What you are asked to do —
Reproduce the listing below word for word, with no pictures.
-------- Provided data --------
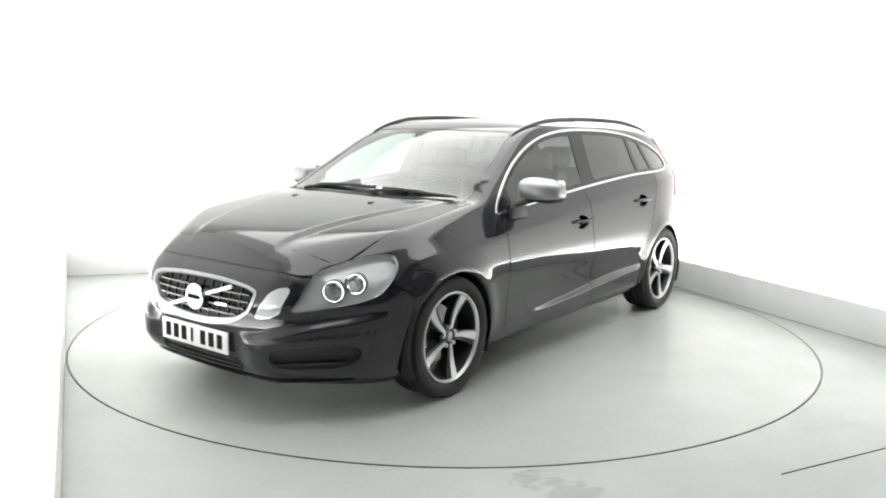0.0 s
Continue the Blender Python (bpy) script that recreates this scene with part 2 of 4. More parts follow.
    # turntable
    for k, (p0, p1) in enumerate((((1.42, -2.475), (3.6, -1.36)),)):
        d = Vector((p1[0] - p0[0], p1[1] - p0[1], 0))
        bm = block(d.length / 2, 0, 0.0, d.length, 0.006, 0.004, 0.001)
        ob = part("floor_joint", bm, GAP, None, "dark narrow joint in the floor")
        ob.matrix_world = pose(p0[0], p0[1], 0.0, 0, 0, math.degrees(math.atan2(d.y, d.x)))
        tagged(ob, kind="structure")
    turn2 = Matrix.Rotation(radians(23.0), 4, "Z")
    pts = [turn2 @ Vector((-2.785 + 0.07 * k / 12, 2.6 - 2.6 * k / 12, 0.008)) for k in range(13)]
    tagged(part("floor_cable", tube(pts, 0.005, 6), GREYPLASTIC, None), "thin dark cable along the foot of the white wall", "cable")
    r = TABLE_R - 0.004
    bm = lathe([(0.001, 0.0), (r * 0.5, 0.0), (r - 0.004, 0.0), (r, -0.004), (r, -0.07)], 192, "z")
    table = part("turntable", bm, TABLE, None)
    ring = lathe([(r - 0.004, 0.0015), (r + 0.0005, 0.0015), (r + 0.0005, -0.05), (r - 0.004, -0.05)], 192, "z", close=True)
    part("edge_ring", ring, RIMDARK, table, "dark steel edge ring")
    return tagged(table, "round flush turntable painted pale grey with damp stains", "turntable")


turntable = room()


# ---- the car: shape ----
# car axes: x forward, y to its left, z up; origin on the ground midway between the axles
def curve(nodes):
    """A smooth curve through (input, output) pairs (monotone cubic)."""
    a = np.array(sorted(nodes), float)
    xs, ys = a[:, 0], a[:, 1]
    h, d = np.diff(xs), np.diff(ys) / np.diff(xs)
    s = np.zeros(len(xs))
    for i in range(1, len(xs) - 1):
        if d[i - 1] * d[i] > 0:
            w1, w2 = 2 * h[i] + h[i - 1], h[i] + 2 * h[i - 1]
            s[i] = (w1 + w2) / (w1 / d[i - 1] + w2 / d[i])
    s[0], s[-1] = d[0], d[-1]

    def at(x):
        x = np.asarray(x, float)
        k = np.clip(np.searchsorted(xs, x) - 1, 0, len(xs) - 2)
        t = (x - xs[k]) / h[k]
        inside = np.clip(t, 0, 1)
        v = ((1 + 2 * inside) * (1 - inside) ** 2 * ys[k] + inside * (1 - inside) ** 2 * h[k] * s[k]
             + inside ** 2 * (3 - 2 * inside) * ys[k + 1] + inside ** 2 * (inside - 1) * h[k] * s[k + 1])
        return v + np.where(t < 0, t * h[k] * s[k], 0) + np.where(t > 1, (t - 1) * h[k] * s[k + 1], 0)
    return at


def smax(a, b, k):
    h = np.maximum(k - np.abs(a - b), 0) / k
    return np.maximum(a, b) + h * h * k / 4


def smin(a, b, k):
    return -smax(-a, -b, k)


def step(t):
    t = np.clip(t, 0, 1)
    return t * t * (3 - 2 * t)


TOP = curve([(2.45, 0.48), (2.35, 0.60), (2.295, 0.695), (2.2, 0.765), (2.1, 0.815), (2.0, 0.852), (1.8, 0.904), (1.6, 0.940), (1.4, 0.970),
             (1.24, 0.995), (1.16, 1.008), (0.9, 1.135), (0.7, 1.243), (0.5, 1.345), (0.35, 1.404), (0.2, 1.437), (0.0, 1.457), (-0.3, 1.468),
             (-0.7, 1.468), (-1.1, 1.457), (-1.5, 1.428), (-1.8, 1.388), (-2.1, 1.33)])
NOSE = curve([(0.10, 2.10), (0.17, 2.20), (0.24, 2.285), (0.34, 2.305), (0.45, 2.31), (0.55, 2.30), (0.66, 2.262), (0.74, 2.19), (0.9, 2.02)])
TAIL = curve([(0.15, -2.02), (0.25, -2.16), (0.36, -2.24), (0.50, -2.28), (0.605, -2.275), (0.635, -2.255), (0.655, -2.21), (0.70, -2.198), (0.78, -2.19), (0.90, -2.192), (0.97, -2.208),
              (1.02, -2.192), (1.32, -1.93), (1.42, -1.84)])
CREASE = curve([(2.2, 0.70), (1.7, 0.765), (1.06, 0.806), (0.55, 0.836), (-0.1, 0.888), (-1.13, 0.975), (-1.5, 0.99), (-2.2, 0.99)])
BELT = curve([(2.2, 0.83), (1.4, 0.90), (0.87, 0.931), (0.5, 0.958), (-0.13, 1.018), (-0.83, 1.066), (-1.55, 1.085), (-2.2, 1.09)])
SIDE = curve([(0.10, 0.80), (0.20, 0.858), (0.30, 0.880), (0.40, 0.885), (0.50, 0.891), (0.60, 0.902), (0.65, 0.903), (0.73, 0.896), (0.86, 0.880), (1.1, 0.845)])
UNDER = curve([(2.35, 0.20), (2.1, 0.165), (1.8, 0.150), (1.3, 0.17), (0.9, 0.18), (-1.0, 0.195), (-1.7, 0.21), (-2.25, 0.27)])
WIDER = 1.022             # true width over the drawn half widths below
AXLE, WHEEL_R, ARCH_R = 1.388, 0.322, 0.352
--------
Full response —
0.0 s
Continue the Blender Python (bpy) script that recreates this scene with part 2 of 4. More parts follow.
    # turntable
    for k, (p0, p1) in enumerate((((1.42, -2.475), (3.6, -1.36)),)):
        d = Vector((p1[0] - p0[0], p1[1] - p0[1], 0))
        bm = block(d.length / 2, 0, 0.0, d.length, 0.006, 0.004, 0.001)
        ob = part("floor_joint", bm, GAP, None, "dark narrow joint in the floor")
        ob.matrix_world = pose(p0[0], p0[1], 0.0, 0, 0, math.degrees(math.atan2(d.y, d.x)))
        tagged(ob, kind="structure")
    turn2 = Matrix.Rotation(radians(23.0), 4, "Z")
    pts = [turn2 @ Vector((-2.785 + 0.07 * k / 12, 2.6 - 2.6 * k / 12, 0.008)) for k in range(13)]
    tagged(part("floor_cable", tube(pts, 0.005, 6), GREYPLASTIC, None), "thin dark cable along the foot of the white wall", "cable")
    r = TABLE_R - 0.004
    bm = lathe([(0.001, 0.0), (r * 0.5, 0.0), (r - 0.004, 0.0), (r, -0.004), (r, -0.07)], 192, "z")
    table = part("turntable", bm, TABLE, None)
    ring = lathe([(r - 0.004, 0.0015), (r + 0.0005, 0.0015), (r + 0.0005, -0.05), (r - 0.004, -0.05)], 192, "z", close=True)
    part("edge_ring", ring, RIMDARK, table, "dark steel edge ring")
    return tagged(table, "round flush turntable painted pale grey with damp stains", "turntable")


turntable = room()


# ---- the car: shape ----
# car axes: x forward, y to its left, z up; origin on the ground midway between the axles
def curve(nodes):
    """A smooth curve through (input, output) pairs (monotone cubic)."""
    a = np.array(sorted(nodes), float)
    xs, ys = a[:, 0], a[:, 1]
    h, d = np.diff(xs), np.diff(ys) / np.diff(xs)
    s = np.zeros(len(xs))
    for i in range(1, len(xs) - 1):
        if d[i - 1] * d[i] > 0:
            w1, w2 = 2 * h[i] + h[i - 1], h[i] + 2 * h[i - 1]
            s[i] = (w1 + w2) / (w1 / d[i - 1] + w2 / d[i])
    s[0], s[-1] = d[0], d[-1]

    def at(x):
        x = np.asarray(x, float)
        k = np.clip(np.searchsorted(xs, x) - 1, 0, len(xs) - 2)
        t = (x - xs[k]) / h[k]
        inside = np.clip(t, 0, 1)
        v = ((1 + 2 * inside) * (1 - inside) ** 2 * ys[k] + inside * (1 - inside) ** 2 * h[k] * s[k]
             + inside ** 2 * (3 - 2 * inside) * ys[k + 1] + inside ** 2 * (inside - 1) * h[k] * s[k + 1])
        return v + np.where(t < 0, t * h[k] * s[k], 0) + np.where(t > 1, (t - 1) * h[k] * s[k + 1], 0)
    return at


def smax(a, b, k):
    h = np.maximum(k - np.abs(a - b), 0) / k
    return np.maximum(a, b) + h * h * k / 4


def smin(a, b, k):
    return -smax(-a, -b, k)


def step(t):
    t = np.clip(t, 0, 1)
    return t * t * (3 - 2 * t)


TOP = curve([(2.45, 0.48), (2.35, 0.60), (2.295, 0.695), (2.2, 0.765), (2.1, 0.815), (2.0, 0.852), (1.8, 0.904), (1.6, 0.940), (1.4, 0.970),
             (1.24, 0.995), (1.16, 1.008), (0.9, 1.135), (0.7, 1.243), (0.5, 1.345), (0.35, 1.404), (0.2, 1.437), (0.0, 1.457), (-0.3, 1.468),
             (-0.7, 1.468), (-1.1, 1.457), (-1.5, 1.428), (-1.8, 1.388), (-2.1, 1.33)])
NOSE = curve([(0.10, 2.10), (0.17, 2.20), (0.24, 2.285), (0.34, 2.305), (0.45, 2.31), (0.55, 2.30), (0.66, 2.262), (0.74, 2.19), (0.9, 2.02)])
TAIL = curve([(0.15, -2.02), (0.25, -2.16), (0.36, -2.24), (0.50, -2.28), (0.605, -2.275), (0.635, -2.255), (0.655, -2.21), (0.70, -2.198), (0.78, -2.19), (0.90, -2.192), (0.97, -2.208),
              (1.02, -2.192), (1.32, -1.93), (1.42, -1.84)])
CREASE = curve([(2.2, 0.70), (1.7, 0.765), (1.06, 0.806), (0.55, 0.836), (-0.1, 0.888), (-1.13, 0.975), (-1.5, 0.99), (-2.2, 0.99)])
BELT = curve([(2.2, 0.83), (1.4, 0.90), (0.87, 0.931), (0.5, 0.958), (-0.13, 1.018), (-0.83, 1.066), (-1.55, 1.085), (-2.2, 1.09)])
SIDE = curve([(0.10, 0.80), (0.20, 0.858), (0.30, 0.880), (0.40, 0.885), (0.50, 0.891), (0.60, 0.902), (0.65, 0.903), (0.73, 0.896), (0.86, 0.880), (1.1, 0.845)])
UNDER = curve([(2.35, 0.20), (2.1, 0.165), (1.8, 0.150), (1.3, 0.17), (0.9, 0.18), (-1.0, 0.195), (-1.7, 0.21), (-2.25, 0.27)])
WIDER = 1.022             # true width over the drawn half widths below
AXLE, WHEEL_R, ARCH_R = 1.388, 0.322, 0.352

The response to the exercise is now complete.